Saturday, July 28, 2007

3:00 p.m.

One of my favorite books is entitled Word Play: What Happens When People Talk. It's not actually a novel, but a course book from one of my high school advanced English classes. It deals with the intricacies of human language, and is written in such a way as to be incredibly amusing and insanely informative all at once. It's one of those books that you read for fun and after you're done realize that you've actually learned something.
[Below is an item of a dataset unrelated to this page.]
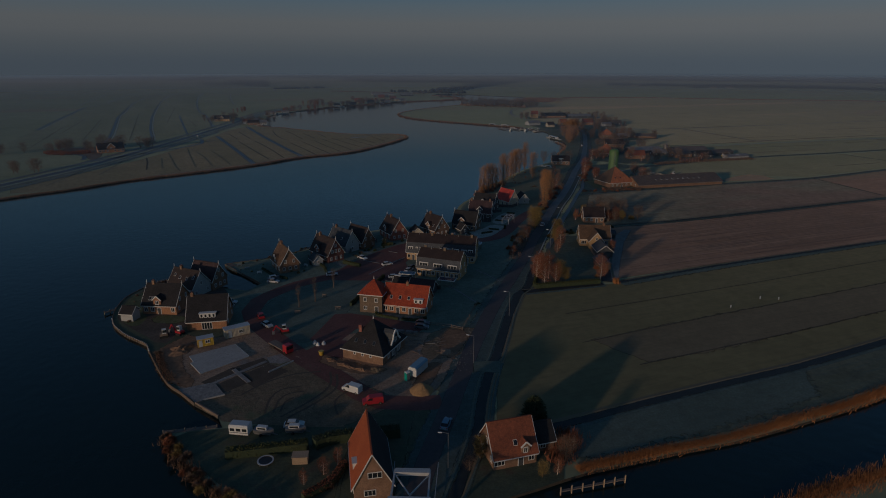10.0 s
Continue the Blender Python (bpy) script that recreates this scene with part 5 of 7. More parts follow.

I've been skimming through it, and I have a paragraph I'd like to share, not for the funny, but more the interesting:
Most slang words are heard for a few years and then disappear, usually forever. Some are fated to endure solely as slang without ever being admitted to polite usage, such as bones (in the meaning of "dice"), which was first used by Chaucer, and beat it, used by Shakespeare. But occasionally some slang words -- like joke, fad, boom, crank, and slump -- become respectable items in the vocabulary. The Standard German word for "head," Kopf, was once slang, and so also with the French word with the same meaning, "tete", derived from the Latin testa, "earthen pot."
From Word Play, page 78, by Peter Farb.

3 comments:

Novac said...

You'd think that "fad" would have been popular for a while and then . . .

Glo Paint said...

Hahaha, so true!

Maddo said...

I swear this is on my list of books to read someday soon.